Are there still issues with the treatment of animals in entertainment?
With stringent guidelines in place and strict enforcement, animal actors are protected not only from injury, but also from stress and discomfort. It seems as though animals in film are actually one of the most protected categories under anti-cruelty regulation, but how strict is the enforcement? Some animal activists assert that the “no animals harmed” disclaimer does more for the movie than for the animals. Because the disclaimer increases the film’s distribution and appeal, some argue that the disclaimer is more of a promotion tool than anything else. One blogger describes how 27 animals died unnecessary deaths during the making of the 2012 film, “The Hobbit,” even though the film featured the American Humane disclaimer. In fact, the director of the film issued a public statement denying these accusations that apparently stemmed from animal wranglers who were dismissed from the film. However, a spokesman for the director later acknowledged that goats, chickens, and one sheep died at a farm while being housed off-set. Although the American Humane Association investigated the farm conditions at the request of production and made recommendations, the wranglers say that there were multiple avoidable animal deaths that took place on the farm.

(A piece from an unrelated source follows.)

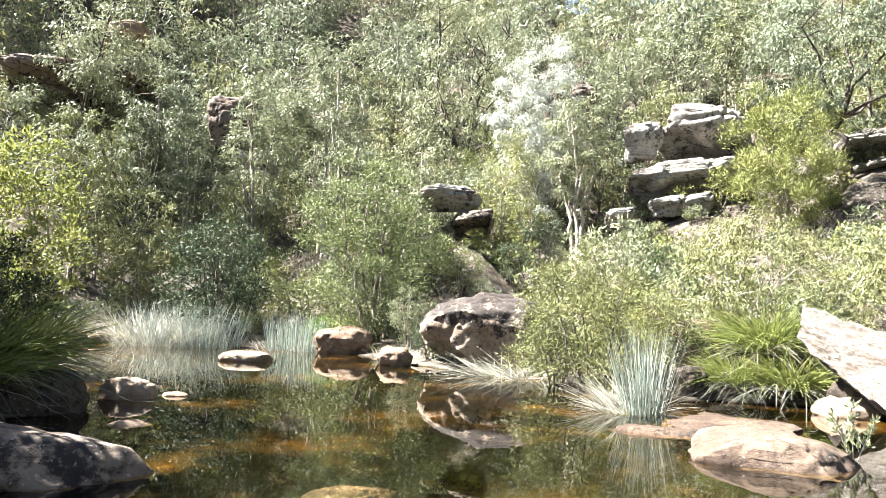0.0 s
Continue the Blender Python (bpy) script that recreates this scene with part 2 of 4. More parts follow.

It seems as though the housing of animals off set is a blind spot in the seemingly all-encompassing SAG guidelines (if the wranglers’ allegations are correct). However, it cannot be denied that Hollywood has made animal safety a priority. Just a couple of years ago, HBO cancelled a series called “Luck,” after three horses died during production. The show was apparently cancelled because production could not guarantee against future horse deaths or injuries. There’s no doubt that the American Humane Society’s goals are underlined by the care and protection of our furry friends. So… are there still issues with animal treatment in the entertainment industry? I guess it depends on whom you ask.